Looking for something? Search for it. Online. Given the proliferation of online classified sites, it would see all you had to do was type in your object of desire, like a Moleskine journal or a used Toyota Forerunner, and you would be instantly matched with your object of desire. While this phenomenon does indeed happening — it is the rare search query that yields a perfect result. Most of us living lives of quiet desperation are forced to conduct deeper and deeper searches, hoping the next mouse click will bring us one step closer to that one object that will make our lives perfect.
There is no doubt search engine queries are effective. But, while they are indeed effective, there is seldom a one-to-one search to result ratio. Even Google can’t quite get it right. After all, until their algorithm can read our minds — which it may be starting to do — only we will know exactly what it is we are searching for. Our obscure search queries seem to be predicated on a blurry idea of what it is we need. We have a vague sense of knowing — so how can a search engine be any more concise?

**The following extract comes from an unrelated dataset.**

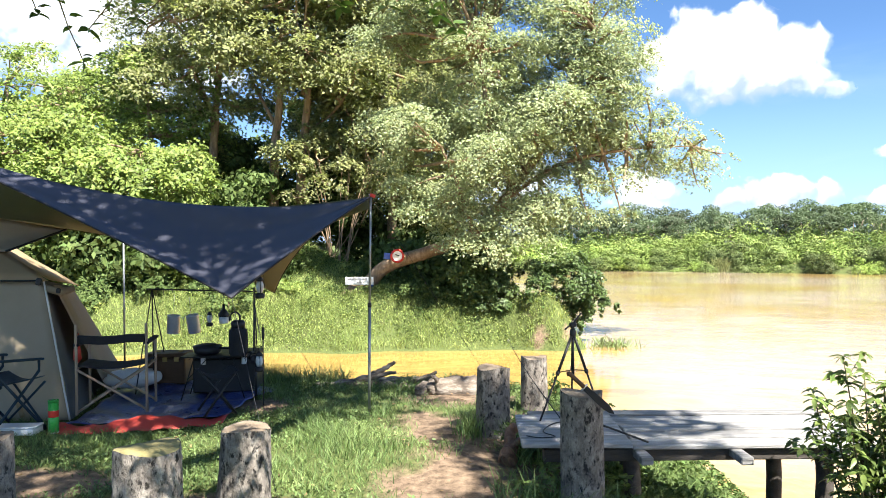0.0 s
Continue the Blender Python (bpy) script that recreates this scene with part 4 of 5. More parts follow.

When we’re looking for a particular item, we think a simple, descriptive phrase will suffice. They may help — indeed; sooner or later the engines do get savvy to your query and all the permutations therein. Try this — start typing in a query topic and watch Google’s auto-fill begin to predict what it is you’re looking for. They can only do this based on their vaunted algorithm. Obviously, much of the search is predicated on your past history of search. What’s that you say?
Every search engine tracks your usage, with the exception of Startpage. This may be difficult for the paranoids amongst us, but there is no doubting that we are being tracked. Ostensibly, they claim they only track our past queries to better match our future queries. This may well be the case, but the repercussions could be as significant as they are disturbing. This begins to blur the lines between fiction and reality, conjuring the chilling parallels with Philip K. Dick’s The Minority Report.
As is the case with most of Dick’s fictional worlds, the line between paranoia and profound wisdom blurs, leaving us with a cadre of psychics who are know as pre-cogs (short for pre-cognition). These beings can predict a crime before it happens. This means there is a kind of thought police waiting to nab you before you even have the inkling to commit a crime. In a way, then, the search engines are trying to pre-cog your searches. Why? They say it’s to provide a superior and streamlined search. For now, perhaps this is the extent of their algorithm. Who knows?
Despite the search engine thought predictors and auto-fillers, the optimal way to find your cherished Moleskine or used Toyota is via a search query and a viable online classifieds site. Good luck, you thought criminal, you.